Northampton High School Principal Ben Tagliere presented an informational preview to the school committee on Jan. 8 of a proposed alternating-day schedule (A/B) that would allow some third-period electives to run on alternating days as half‑credit courses.
Tagliere said the district currently operates a 4-by-4 block schedule with semester-long courses and that the proposed model would let certain electives meet, for example, Monday/Wednesday/Friday in an A week and Tuesday/Thursday in a B week (or vice versa), with the pattern reversing the following week. Over two weeks, each alternating course would meet five times, he said, and the intent is to concentrate student interest into one period so more electives can run with adequate enrollment.
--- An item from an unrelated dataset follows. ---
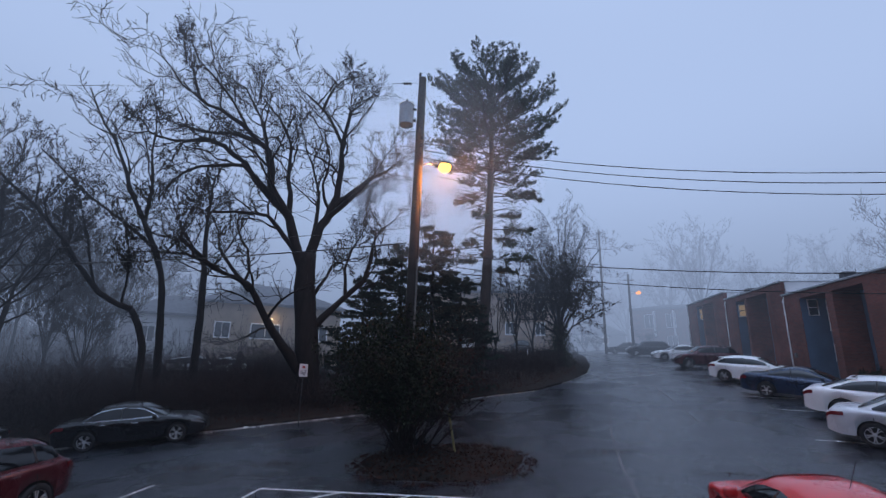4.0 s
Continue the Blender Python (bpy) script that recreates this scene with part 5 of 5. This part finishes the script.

A principal rationale presented for the change is special-education scheduling: Tagliere said the current options create a large gap between intensive support (about 375 minutes a week for some students) and a minimal option (about 30 minutes twice weekly). The A/B model aims to create an intermediate option (roughly 180 minutes a week) and to free space for students receiving support to take electives they currently cannot access.
Committee members and other attendees raised questions about scheduling logistics, guidance capacity, staffing and compliance with IEPs. Member Stein and others urged caution because last year the district struggled to place students into classes and needed to add teachers to meet demand; they asked how the alternating schedule would affect continuity in core subjects (particularly math) and special-education service delivery. Tagliere said departments had proposed electives for the pilot, that guidance and faculty had begun planning and that the administration intends to return the full program of studies for a required vote in February so students can register in March.
Tagliere emphasized the change is optional for students: "This doesn't change anybody's current experience if they don't want it to," he said. He also described the proposal as exploratory: the administration will collect more feedback from students (including those in learning-strategy programs), staff and the district’s special-education partners before the committee's February vote.
The committee did not vote on the program of studies at the Jan. 8 meeting; administration indicated the item will be on the February agenda and must be finalized to support March course registration timelines.